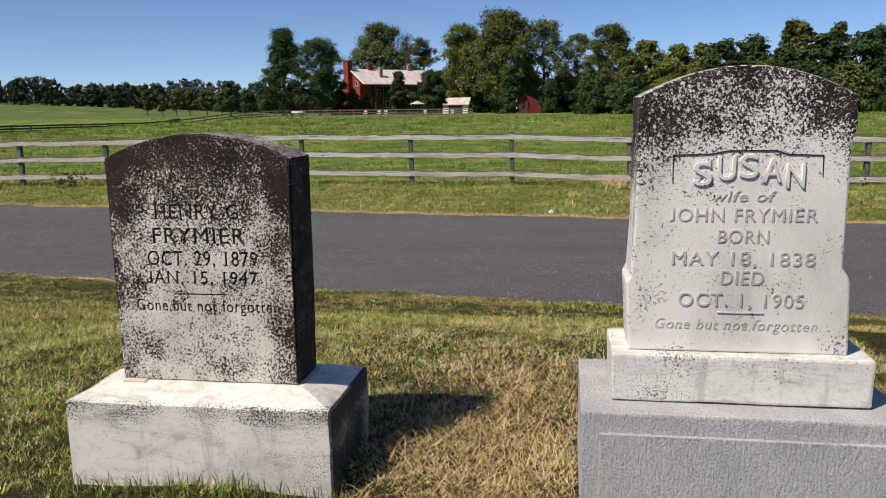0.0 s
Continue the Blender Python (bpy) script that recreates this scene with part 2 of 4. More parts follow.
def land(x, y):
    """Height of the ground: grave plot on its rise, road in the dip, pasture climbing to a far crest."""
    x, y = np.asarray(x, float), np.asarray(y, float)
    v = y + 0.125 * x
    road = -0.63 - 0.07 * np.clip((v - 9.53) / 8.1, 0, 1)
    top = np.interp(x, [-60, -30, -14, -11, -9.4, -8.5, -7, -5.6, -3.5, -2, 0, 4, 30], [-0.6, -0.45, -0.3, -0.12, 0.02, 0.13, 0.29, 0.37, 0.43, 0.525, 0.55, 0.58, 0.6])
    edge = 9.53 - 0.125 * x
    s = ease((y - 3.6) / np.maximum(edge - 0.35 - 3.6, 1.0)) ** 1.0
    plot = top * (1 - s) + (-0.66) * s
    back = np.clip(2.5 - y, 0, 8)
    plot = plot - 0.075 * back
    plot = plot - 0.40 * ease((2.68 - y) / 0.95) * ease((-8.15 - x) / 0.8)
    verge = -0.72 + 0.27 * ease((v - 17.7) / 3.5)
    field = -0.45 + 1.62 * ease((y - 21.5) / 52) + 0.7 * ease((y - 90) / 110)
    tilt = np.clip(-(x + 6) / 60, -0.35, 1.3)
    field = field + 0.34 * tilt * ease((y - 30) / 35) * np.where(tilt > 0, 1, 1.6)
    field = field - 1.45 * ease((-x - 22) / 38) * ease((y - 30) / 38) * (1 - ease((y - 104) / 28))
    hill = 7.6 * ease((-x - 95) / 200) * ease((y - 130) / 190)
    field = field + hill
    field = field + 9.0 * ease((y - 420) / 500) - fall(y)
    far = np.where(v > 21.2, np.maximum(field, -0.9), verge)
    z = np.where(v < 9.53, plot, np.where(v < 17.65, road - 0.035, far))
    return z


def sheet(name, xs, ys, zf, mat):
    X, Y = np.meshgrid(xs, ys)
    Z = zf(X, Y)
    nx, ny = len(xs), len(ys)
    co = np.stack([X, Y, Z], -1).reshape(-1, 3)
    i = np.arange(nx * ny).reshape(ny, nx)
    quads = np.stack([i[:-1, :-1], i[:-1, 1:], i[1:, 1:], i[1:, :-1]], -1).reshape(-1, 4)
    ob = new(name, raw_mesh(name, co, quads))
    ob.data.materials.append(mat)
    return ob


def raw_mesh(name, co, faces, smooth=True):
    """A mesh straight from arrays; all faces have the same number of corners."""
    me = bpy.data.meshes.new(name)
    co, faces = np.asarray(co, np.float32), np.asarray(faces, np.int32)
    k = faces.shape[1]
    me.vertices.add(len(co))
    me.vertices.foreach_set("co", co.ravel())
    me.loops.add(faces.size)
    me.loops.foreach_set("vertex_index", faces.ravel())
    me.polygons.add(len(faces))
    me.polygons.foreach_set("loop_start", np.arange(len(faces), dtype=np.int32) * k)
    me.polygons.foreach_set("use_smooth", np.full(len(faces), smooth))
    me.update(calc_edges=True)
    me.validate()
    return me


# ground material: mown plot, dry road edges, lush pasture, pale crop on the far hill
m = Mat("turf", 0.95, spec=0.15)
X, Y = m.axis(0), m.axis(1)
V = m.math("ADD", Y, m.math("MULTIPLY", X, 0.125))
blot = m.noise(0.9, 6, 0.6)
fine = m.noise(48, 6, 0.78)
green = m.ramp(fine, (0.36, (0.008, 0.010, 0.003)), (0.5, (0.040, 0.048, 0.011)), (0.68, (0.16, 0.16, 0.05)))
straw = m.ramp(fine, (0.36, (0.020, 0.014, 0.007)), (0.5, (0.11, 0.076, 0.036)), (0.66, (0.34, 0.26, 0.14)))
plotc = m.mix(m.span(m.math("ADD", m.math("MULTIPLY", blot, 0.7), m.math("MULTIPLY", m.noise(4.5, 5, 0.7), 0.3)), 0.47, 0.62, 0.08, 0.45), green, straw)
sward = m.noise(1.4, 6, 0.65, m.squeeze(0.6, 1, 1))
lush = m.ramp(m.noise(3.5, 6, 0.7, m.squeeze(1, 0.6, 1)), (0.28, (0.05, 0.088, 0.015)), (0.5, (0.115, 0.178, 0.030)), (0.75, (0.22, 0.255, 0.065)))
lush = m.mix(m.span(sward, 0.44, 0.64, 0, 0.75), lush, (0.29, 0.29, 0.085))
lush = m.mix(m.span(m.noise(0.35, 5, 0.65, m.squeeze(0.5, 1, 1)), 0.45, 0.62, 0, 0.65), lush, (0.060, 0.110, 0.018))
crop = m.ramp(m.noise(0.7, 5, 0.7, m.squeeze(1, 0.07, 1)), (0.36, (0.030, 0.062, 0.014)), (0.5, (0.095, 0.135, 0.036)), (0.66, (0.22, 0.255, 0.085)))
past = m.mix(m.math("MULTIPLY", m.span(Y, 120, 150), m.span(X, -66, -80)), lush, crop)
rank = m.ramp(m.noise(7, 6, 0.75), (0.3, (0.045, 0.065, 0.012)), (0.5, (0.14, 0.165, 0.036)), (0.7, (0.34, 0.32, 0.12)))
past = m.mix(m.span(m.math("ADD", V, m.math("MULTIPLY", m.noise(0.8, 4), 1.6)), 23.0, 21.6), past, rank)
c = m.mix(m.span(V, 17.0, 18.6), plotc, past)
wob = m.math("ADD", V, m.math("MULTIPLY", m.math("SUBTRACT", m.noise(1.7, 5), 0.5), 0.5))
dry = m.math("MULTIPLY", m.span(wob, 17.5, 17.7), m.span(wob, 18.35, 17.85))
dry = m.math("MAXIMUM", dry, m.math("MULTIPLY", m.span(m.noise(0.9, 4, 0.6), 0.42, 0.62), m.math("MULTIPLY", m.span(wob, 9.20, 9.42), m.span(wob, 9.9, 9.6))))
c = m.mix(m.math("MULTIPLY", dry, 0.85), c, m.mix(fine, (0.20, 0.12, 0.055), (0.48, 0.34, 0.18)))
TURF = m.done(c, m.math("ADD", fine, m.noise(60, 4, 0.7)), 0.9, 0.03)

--

The listing above must be printed again exactly, minus its pictures.

0.0 s
Continue the Blender Python (bpy) script that recreates this scene with part 2 of 4. More parts follow.
def land(x, y):
    """Height of the ground: grave plot on its rise, road in the dip, pasture climbing to a far crest."""
    x, y = np.asarray(x, float), np.asarray(y, float)
    v = y + 0.125 * x
    road = -0.63 - 0.07 * np.clip((v - 9.53) / 8.1, 0, 1)
    top = np.interp(x, [-60, -30, -14, -11, -9.4, -8.5, -7, -5.6, -3.5, -2, 0, 4, 30], [-0.6, -0.45, -0.3, -0.12, 0.02, 0.13, 0.29, 0.37, 0.43, 0.525, 0.55, 0.58, 0.6])
    edge = 9.53 - 0.125 * x
    s = ease((y - 3.6) / np.maximum(edge - 0.35 - 3.6, 1.0)) ** 1.0
    plot = top * (1 - s) + (-0.66) * s
    back = np.clip(2.5 - y, 0, 8)
    plot = plot - 0.075 * back
    plot = plot - 0.40 * ease((2.68 - y) / 0.95) * ease((-8.15 - x) / 0.8)
    verge = -0.72 + 0.27 * ease((v - 17.7) / 3.5)
    field = -0.45 + 1.62 * ease((y - 21.5) / 52) + 0.7 * ease((y - 90) / 110)
    tilt = np.clip(-(x + 6) / 60, -0.35, 1.3)
    field = field + 0.34 * tilt * ease((y - 30) / 35) * np.where(tilt > 0, 1, 1.6)
    field = field - 1.45 * ease((-x - 22) / 38) * ease((y - 30) / 38) * (1 - ease((y - 104) / 28))
    hill = 7.6 * ease((-x - 95) / 200) * ease((y - 130) / 190)
    field = field + hill
    field = field + 9.0 * ease((y - 420) / 500) - fall(y)
    far = np.where(v > 21.2, np.maximum(field, -0.9), verge)
    z = np.where(v < 9.53, plot, np.where(v < 17.65, road - 0.035, far))
    return z


def sheet(name, xs, ys, zf, mat):
    X, Y = np.meshgrid(xs, ys)
    Z = zf(X, Y)
    nx, ny = len(xs), len(ys)
    co = np.stack([X, Y, Z], -1).reshape(-1, 3)
    i = np.arange(nx * ny).reshape(ny, nx)
    quads = np.stack([i[:-1, :-1], i[:-1, 1:], i[1:, 1:], i[1:, :-1]], -1).reshape(-1, 4)
    ob = new(name, raw_mesh(name, co, quads))
    ob.data.materials.append(mat)
    return ob


def raw_mesh(name, co, faces, smooth=True):
    """A mesh straight from arrays; all faces have the same number of corners."""
    me = bpy.data.meshes.new(name)
    co, faces = np.asarray(co, np.float32), np.asarray(faces, np.int32)
    k = faces.shape[1]
    me.vertices.add(len(co))
    me.vertices.foreach_set("co", co.ravel())
    me.loops.add(faces.size)
    me.loops.foreach_set("vertex_index", faces.ravel())
    me.polygons.add(len(faces))
    me.polygons.foreach_set("loop_start", np.arange(len(faces), dtype=np.int32) * k)
    me.polygons.foreach_set("use_smooth", np.full(len(faces), smooth))
    me.update(calc_edges=True)
    me.validate()
    return me


# ground material: mown plot, dry road edges, lush pasture, pale crop on the far hill
m = Mat("turf", 0.95, spec=0.15)
X, Y = m.axis(0), m.axis(1)
V = m.math("ADD", Y, m.math("MULTIPLY", X, 0.125))
blot = m.noise(0.9, 6, 0.6)
fine = m.noise(48, 6, 0.78)
green = m.ramp(fine, (0.36, (0.008, 0.010, 0.003)), (0.5, (0.040, 0.048, 0.011)), (0.68, (0.16, 0.16, 0.05)))
straw = m.ramp(fine, (0.36, (0.020, 0.014, 0.007)), (0.5, (0.11, 0.076, 0.036)), (0.66, (0.34, 0.26, 0.14)))
plotc = m.mix(m.span(m.math("ADD", m.math("MULTIPLY", blot, 0.7), m.math("MULTIPLY", m.noise(4.5, 5, 0.7), 0.3)), 0.47, 0.62, 0.08, 0.45), green, straw)
sward = m.noise(1.4, 6, 0.65, m.squeeze(0.6, 1, 1))
lush = m.ramp(m.noise(3.5, 6, 0.7, m.squeeze(1, 0.6, 1)), (0.28, (0.05, 0.088, 0.015)), (0.5, (0.115, 0.178, 0.030)), (0.75, (0.22, 0.255, 0.065)))
lush = m.mix(m.span(sward, 0.44, 0.64, 0, 0.75), lush, (0.29, 0.29, 0.085))
lush = m.mix(m.span(m.noise(0.35, 5, 0.65, m.squeeze(0.5, 1, 1)), 0.45, 0.62, 0, 0.65), lush, (0.060, 0.110, 0.018))
crop = m.ramp(m.noise(0.7, 5, 0.7, m.squeeze(1, 0.07, 1)), (0.36, (0.030, 0.062, 0.014)), (0.5, (0.095, 0.135, 0.036)), (0.66, (0.22, 0.255, 0.085)))
past = m.mix(m.math("MULTIPLY", m.span(Y, 120, 150), m.span(X, -66, -80)), lush, crop)
rank = m.ramp(m.noise(7, 6, 0.75), (0.3, (0.045, 0.065, 0.012)), (0.5, (0.14, 0.165, 0.036)), (0.7, (0.34, 0.32, 0.12)))
past = m.mix(m.span(m.math("ADD", V, m.math("MULTIPLY", m.noise(0.8, 4), 1.6)), 23.0, 21.6), past, rank)
c = m.mix(m.span(V, 17.0, 18.6), plotc, past)
wob = m.math("ADD", V, m.math("MULTIPLY", m.math("SUBTRACT", m.noise(1.7, 5), 0.5), 0.5))
dry = m.math("MULTIPLY", m.span(wob, 17.5, 17.7), m.span(wob, 18.35, 17.85))
dry = m.math("MAXIMUM", dry, m.math("MULTIPLY", m.span(m.noise(0.9, 4, 0.6), 0.42, 0.62), m.math("MULTIPLY", m.span(wob, 9.20, 9.42), m.span(wob, 9.9, 9.6))))
c = m.mix(m.math("MULTIPLY", dry, 0.85), c, m.mix(fine, (0.20, 0.12, 0.055), (0.48, 0.34, 0.18)))
TURF = m.done(c, m.math("ADD", fine, m.noise(60, 4, 0.7)), 0.9, 0.03)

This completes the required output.